One DLD tradition are the talks between the curator Hans Ulbricht Obrist and selected artists. During the first of these on Day 2 of DLD16, Obrist spoke to Michael Craig-Martin, who currently has an exhibition at the Serpentine Gallery in London.
Born in Dublin, Craig-Martin was raised and educated in the US. He stumbled upon modern art when he was around twelve in the 50s, a time at which modern art was still a secret. “I decided to be an artist then”.
Many decades into his career, his exhibition at the Serpentine Gallery focuses on the transience of objects and their relation to technology. “People will look at my painting of an iPhone in ten years time and say, what’s that?” Craig-Martin comments the imminent obsoleteness of most things.
Craig-Martin came to record the change from analog to digital, which his work traces, almost by accident. He had been drawing objects around him. And gradually those objects changed.

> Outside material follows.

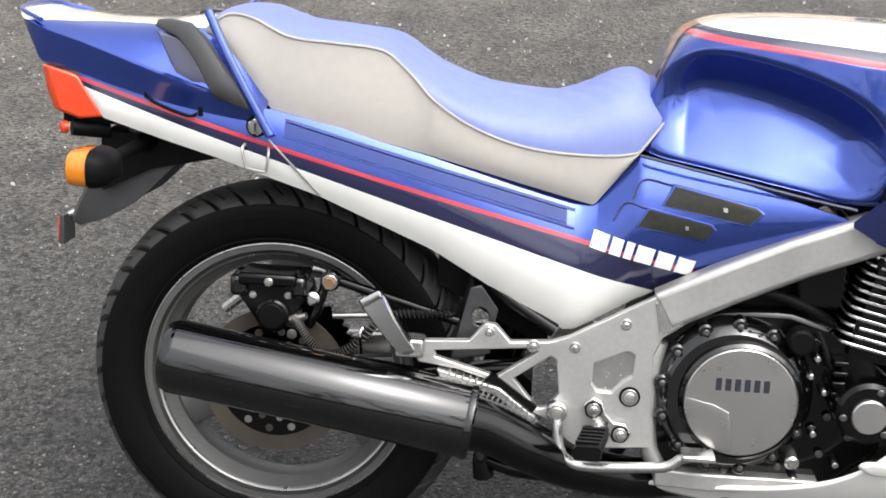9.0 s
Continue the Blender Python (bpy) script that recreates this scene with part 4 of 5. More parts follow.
# rider footrest, brake pedal
fp = part("rider_footrest", loft([[(0.513 + 0.16 * (y + 0.26) + a * 0.020, y, 0.324 + b * 0.011) for a, b in ((-1, -0.6), (-0.8, -1), (0.8, -1), (1, -0.6), (1, 0.6), (0.8, 1), (-0.8, 1), (-1, 0.6))] for y in (-0.212, -0.220, -0.288, -0.298)]), black_plastic, bike, "black ribbed rubber footrest")
part("footrest_stem", rod((0.525, -0.18, 0.326), (0.520, -0.22, 0.325), 0.012), alloy, fp)
for i in range(5):
    part("footrest_rib", block(0.500 - 0.0025 * i, 0.534 - 0.0025 * i, -0.231 - 0.014 * i, -0.224 - 0.014 * i, 0.334, 0.338), black_plastic, fp)
pd = part("brake_pedal", tube([(0.461, -0.192, 0.350), (0.463, -0.20, 0.322), (0.468, -0.205, 0.292), (0.484, -0.21, 0.274), (0.515, -0.215, 0.270), (0.60, -0.222, 0.278), (0.632, -0.224, 0.284), (0.650, -0.226, 0.298), (0.664, -0.226, 0.303)], 0.0085, 12, 50), alloy, bike, "cast alloy brake pedal")
part("pedal_toe", block(0.648, 0.698, -0.246, -0.206, 0.300, 0.310), alloy, pd, bevel=0.003)
part("pedal_pivot", disc((0.461, -0.18, 0.347), 0.016, 0.022, 20, chamfer=0.003), alloy, pd)
bolt((0.461, -0.202, 0.347), 0.010, parent=pd)

# ---- engine ----
case = part("crankcase", plate([(0.60, 0.28), (0.66, 0.245), (0.88, 0.245), (0.95, 0.30), (0.97, 0.42), (0.90, 0.49), (0.80, 0.52), (0.66, 0.52), (0.60, 0.47)], -0.165, 0.165), black_engine, bike, "black engine cases with bright bolts", bevel=0.012)
cover = part("clutch_cover", drape([(0.722 + 0.122 * math.cos(a) * (1.02 if math.cos(a) > 0 else 1), 0.386 + 0.126 * math.sin(a)) for a in [2 * math.pi * i / 56 for i in range(56)]], (0.724, 0.386), lambda x, z: -0.165, 0.033, 6, 1.2, 0.01), black_gloss, bike, "gloss black clutch cover")
ring = part("clutch_cover_rim", lathe([(0.088, -0.196), (0.091, -0.206), (0.086, -0.210), (0.084, -0.200)], 72, at=(0.731, 0, 0.386)), black_gloss, cover)
plateau = part("cover_plate", disc((0.731, -0.198, 0.386), 0.0845, 0.013, 72, chamfer=0.0025), brushed, cover, "round brushed aluminium engine plate")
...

So too did his method of painting. He now draws with a mouse. Initially, he bought himself a computer to cut and paste text. When he realized he used the same process in his work, and that he could do this much faster if he used a computer, he made the switch. Now, there is no paper original of his pieces. “It’s as though the computer had been invented with me in mind and I’d like to thank all of those responsible,” Craig-Martin said with a smile.
In the works he produces, Craig-Martin strives to create objects that do not look personal. Rather, they should appear like real mass produced objects do and have that peculiar character of apparent sameness and actual individuality.
Speaking on creativity – a big topic at DLD16 – Craig-Martin said what had been discussed until now was mainly design. Creativity in design is invention, said Craig-Martin. “Creativity in art is observation.”
Because of the way he paints, using lines, which do not actually exist in nature but rather are invented to represent an edge or a change of plane, the language available to him is limited. Were he to draw a comb, for instance, the product would be too boring.
One project he would like to still realize, however, is to work with an architect to create a building based entirely on imagery.